Skip any picture you find and retype all the remaining lines exactly.

begin

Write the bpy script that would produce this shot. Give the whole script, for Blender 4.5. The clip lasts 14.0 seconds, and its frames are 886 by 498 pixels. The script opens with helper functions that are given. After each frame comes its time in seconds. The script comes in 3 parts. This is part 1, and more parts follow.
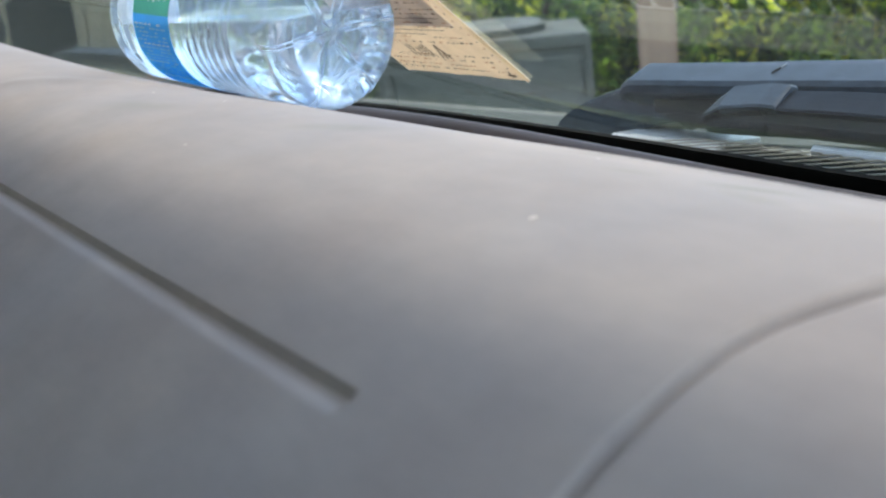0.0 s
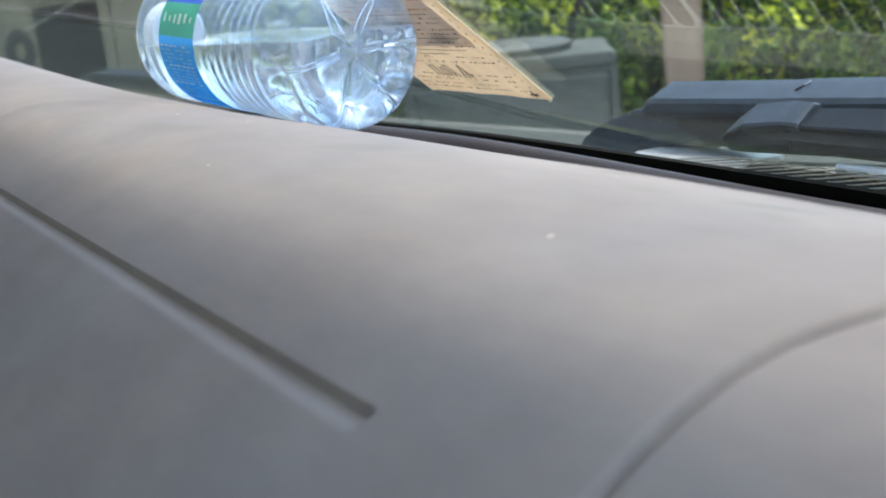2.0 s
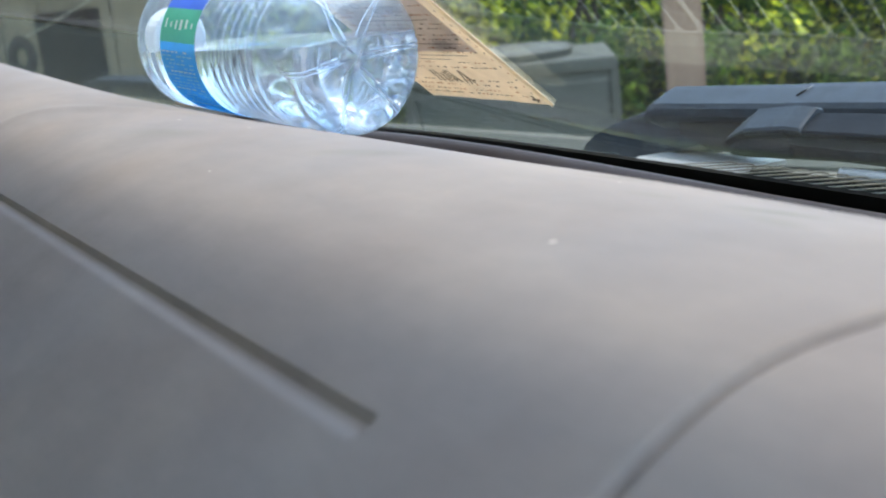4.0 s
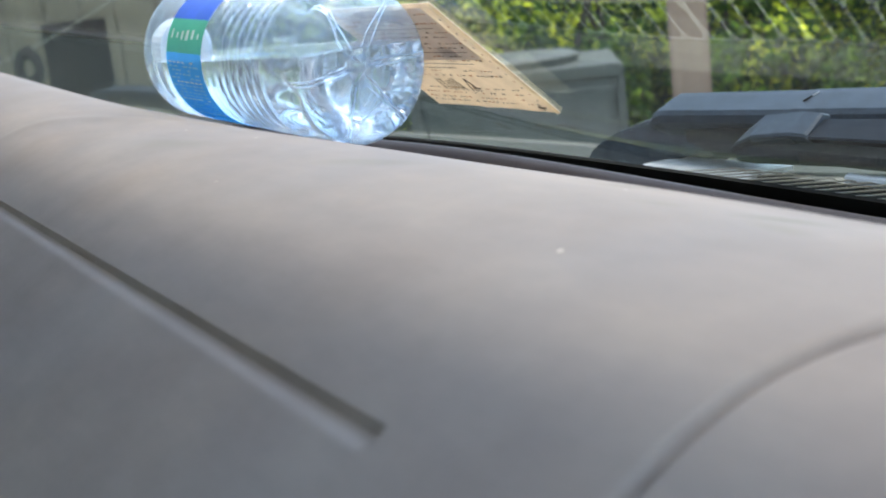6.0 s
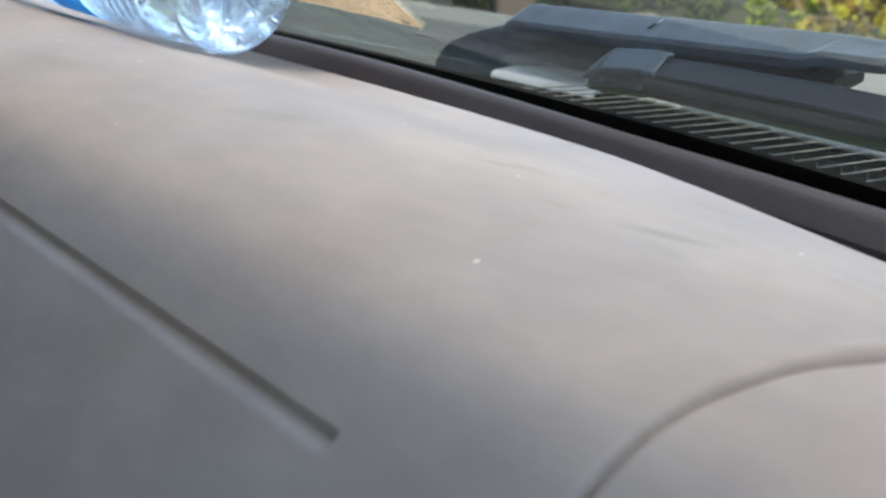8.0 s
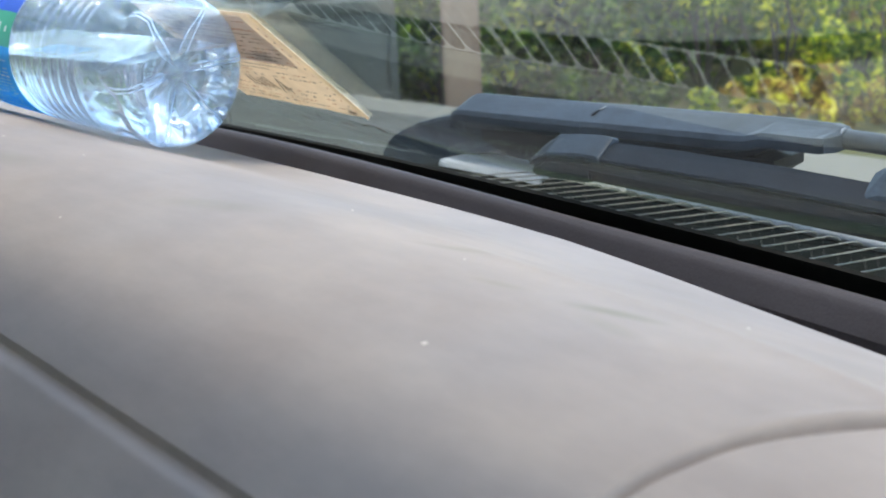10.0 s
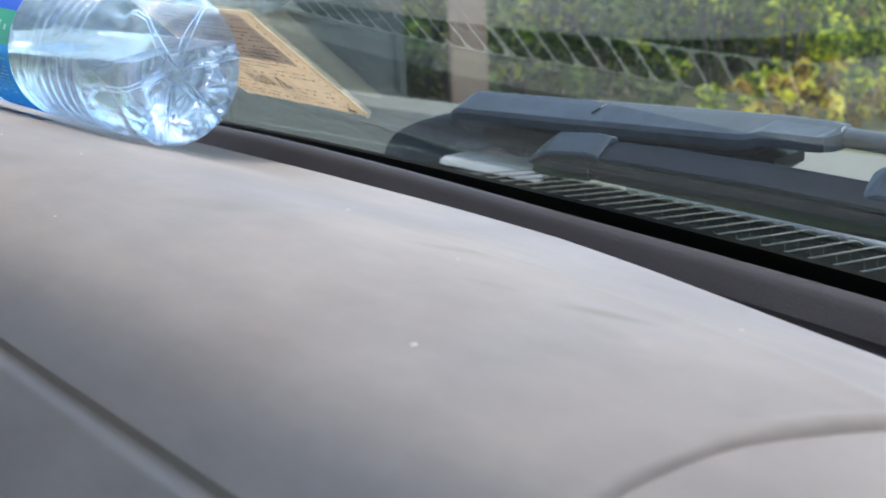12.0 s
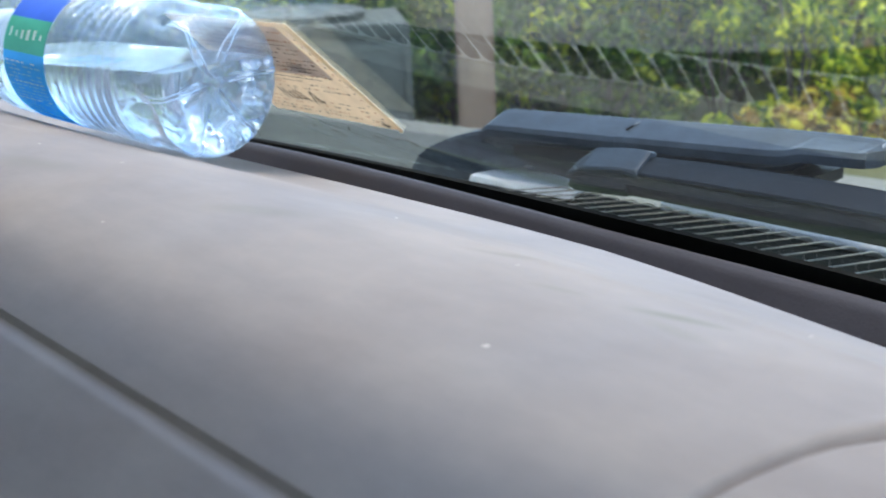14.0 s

end

The answer ::
Write the bpy script that would produce this shot. Give the whole script, for Blender 4.5. The clip lasts 14.0 seconds, and its frames are 886 by 498 pixels. The script opens with helper functions that are given. After each frame comes its time in seconds. The script comes in 3 parts. This is part 1, and more parts follow.
0.0 s
2.0 s
4.0 s
6.0 s
8.0 s
10.0 s
12.0 s
14.0 s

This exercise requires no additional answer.